Types of Investment Fees

Sales charges, also called "loads" or "commissions," refer to the charges imposed by a broker to buy or sell various funds. "Front-end" loads refer to fees charged by the fund when you buy the investment, and "back-end" loads are fees charged by the fund when you sell it. For example, if a fund has a 1-percent front-end load, and you invest $10,000, the fee is $100, so you've actually only invested $9,900.

Brokers continue to charge investment or management fees for as long as you hold the funds, typically as a percentage of the account. For example, a mutual fund could charge a management fee of 0.6 percent of the account value per year. 

If you have purchased an annuity, you could also be paying insurance charges to the financial institution that backs the annuity. Annuities include insurance charges, such as mortality risk charges, when they provide a death-related benefit if you die before a certain age or before a certain amount of money is paid out to you.

Impact of Fees on Investments

Even seemingly insignificant differences in fee amounts can make a big difference long term. For example, over 35 years, a $25,000 retirement account will grow to $227,000 if the account returns 7 percent per year and charges 0.5 percent in fees per year.

But, if fees on the same investment are 1.5 percent, your balance after 35 years will be only $163,000. Even though the difference is only 1 percent per year, after 35 years, the larger fee makes a $64,000 difference in the amount of money you'll have for retirement.

Active vs. Passive Management

One of the biggest factors affecting how much you pay in fees is whether your fund is actively or passively managed. Passively managed funds track an established index, such as the Standard & Poor's 500, by matching its holdings to the exact stocks that make up the index. 
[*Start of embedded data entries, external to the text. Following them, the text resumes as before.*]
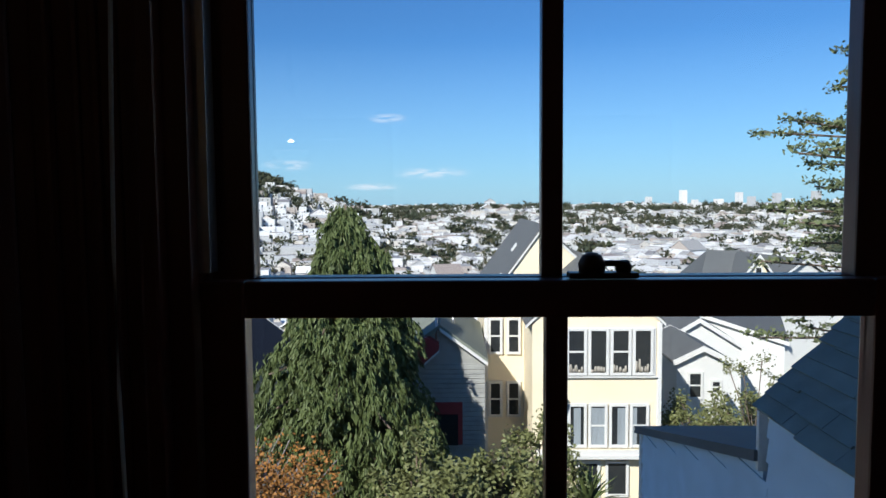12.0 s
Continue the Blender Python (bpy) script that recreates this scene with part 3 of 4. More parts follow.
bulb = new("pendant_bulb", bpy.data.lights.new("pendant_bulb", "POINT"))
bulb.data.energy, bulb.data.color, bulb.data.shadow_soft_size = LAMP_W, (1.0, 0.64, 0.32), 0.02
bulb.location = (LX, LY, zr + 0.04)

# warm ceiling lamp that lights the hall
hl = thing("hall_ceiling_lamp", "small round alabaster hall lamp under the ceiling, lit", "lamp", "", pose(-5.35, -3.60, H))
part("rose", lathe(B(), [(0.0, -0.001), (0.09, -0.001), (0.085, -0.02), (0.03, -0.035), (0.0, -0.035)], pose(0, 0, 0), 24), BRONZE, hl)
part("shade", lathe(B(), [(0.03, -0.03), (0.12, -0.05), (0.13, -0.09), (0.09, -0.13), (0.0, -0.15)], pose(0, 0, 0), 24), BOWL, hl)
hb = new("hall_bulb", bpy.data.lights.new("hall_bulb", "POINT"))
hb.data.energy, hb.data.color, hb.data.shadow_soft_size = 0.155, (1.0, 0.74, 0.54), 0.10
hb.location = (-5.35, -3.60, H - 0.28)

# ---- outside ----
SIDING = material("pale_blue_grey_siding", (0.43, 0.55, 0.66), 0.6, vary=0.14, scale=1.6, fine=30, stretch=(1, 3, 3))
SHINGLE = material("grey_green_shingle", (0.180, 0.200, 0.180), 0.9, vary=0.36, scale=7, fine=60, bump=0.5, island=0.09, spec=0.2)
YELLOW = material("pale_yellow_stucco", (0.76, 0.66, 0.475), 0.8, vary=0.06, scale=1.2, fine=30, bump=0.05)
WHITE = material("white_house_paint", (0.62, 0.615, 0.59), 0.6, vary=0.05, scale=1.5, fine=40)
SLATE = material("grey_asphalt_roof", (0.095, 0.100, 0.102), 0.85, vary=0.25, scale=2.5, fine=50, bump=0.2)
# blue-grey taken near black: the colour holds the roofs' shade
NAVY = material("shaded_blue_grey_roof", (0.018, 0.022, 0.034), 0.85, spec=0.12, vary=0.3, scale=2.5, fine=50, bump=0.2)
GREYWALL = material("weathered_grey_wall", (0.31, 0.31, 0.29), 0.8, vary=0.25, scale=3, fine=40, bump=0.2)
MOSSY = material("mossy_grey_roof", (0.17, 0.185, 0.15), 0.9, vary=0.3, scale=3, fine=50, bump=0.2)
BRICK = material("red_brown_brick", (0.30, 0.15, 0.10), 0.85, vary=0.3, scale=5, fine=30, bump=0.3)
RED = material("red_painted_wood", (0.27, 0.032, 0.035), 0.6, vary=0.2)
DARKPANE = material("dark_window_glass", (0.025, 0.028, 0.03), 0.1, vary=0.3, bump=0.0)
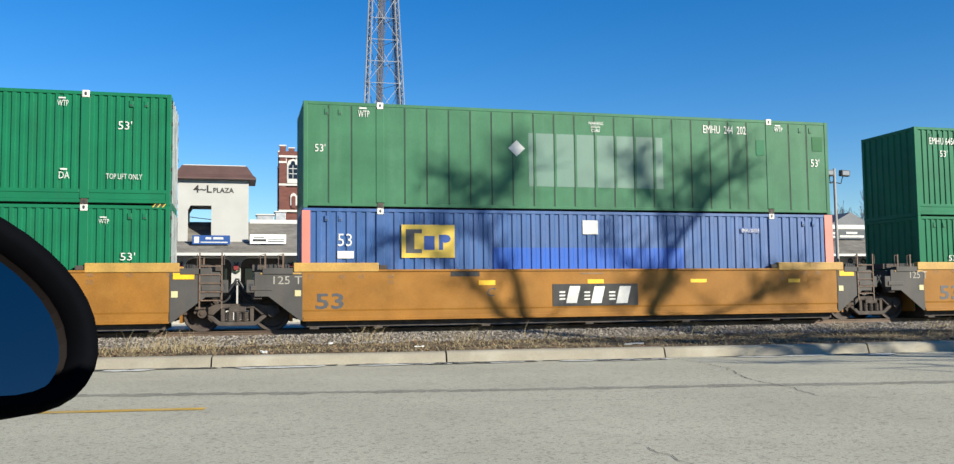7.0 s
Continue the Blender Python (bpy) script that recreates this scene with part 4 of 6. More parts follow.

Actively managed funds attempt to provide higher-than-average returns by picking stocks, and generally charge a higher fee because of the extra research and higher trading activity required. However, neither active management nor large fees guarantee a higher return on investments.

Steps You Can Take

If you find that your retirement plan fees are too high, you have options. If you have an IRA, or a 401(k) from a former employer that you can roll into an IRA, consider moving your money to another fund or financial institution such as a bank, registered investment adviser or brokerage firm that charges more reasonable fees. 

If you have a current 401(k) retirement account, your options are more limited because you usually can't move your money. However, you can look for less expensive options within your employer's plan, or talk to your plan administrator about expanding your plan options to include those with lower fees.